I'm 67 and my father was a fruit and veg wholesaler in the 50s to 70s. I can remember dad coming home chickens (very much a luxury then) rabbit and hare but the big thing I remember from back then is just how seasonal things were. He'd bring home seasonal fruit and veg as it arrived with the wholesalers, various varieties of apples, tangerines came in boxes of six or twelve and were individually foil wrapped and you only really saw them over xmas. Pomegranates came packed in sawdust in wooden boxes and bananas came in long wooden cases wrapped in straw. Good tomatoes came from the greenhouses on Guernsey (the greenhouses are now used to breed butterfly's), new spuds from Jersey (in wooden tubs), other high quality spuds came in from Cyprus. We did enjoy things like peppers et al at times but most of my friends back then couldn't tell the difference between a cucumber and a courgette...they never ate them at home.

Next time an elderly friend or relative tells you how great the 50s and 60s were tell them to take off the rose tinted glasses.
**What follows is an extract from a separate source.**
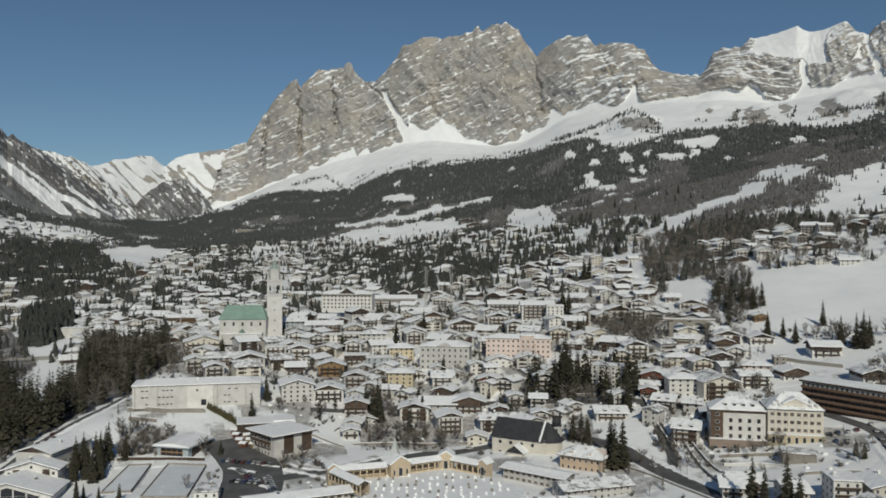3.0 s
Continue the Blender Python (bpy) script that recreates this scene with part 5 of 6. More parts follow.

I was lucky, dad had his business, mom was a district nurse, we had a car, tv, fridge hoover, holidays et al and were well fed and dressed but I had mates at school who arrived hungry, went to bed hungry and relied on hand me down clothes etc and would get a slap off mom and or dad if they complained.

So when some old fart says "you don't know how lucky you are' think about it, trust me your a dam sight better off being low income now than you were fifty years ago.
Richard
South Wales UK
Retired, spending the children's inheritance.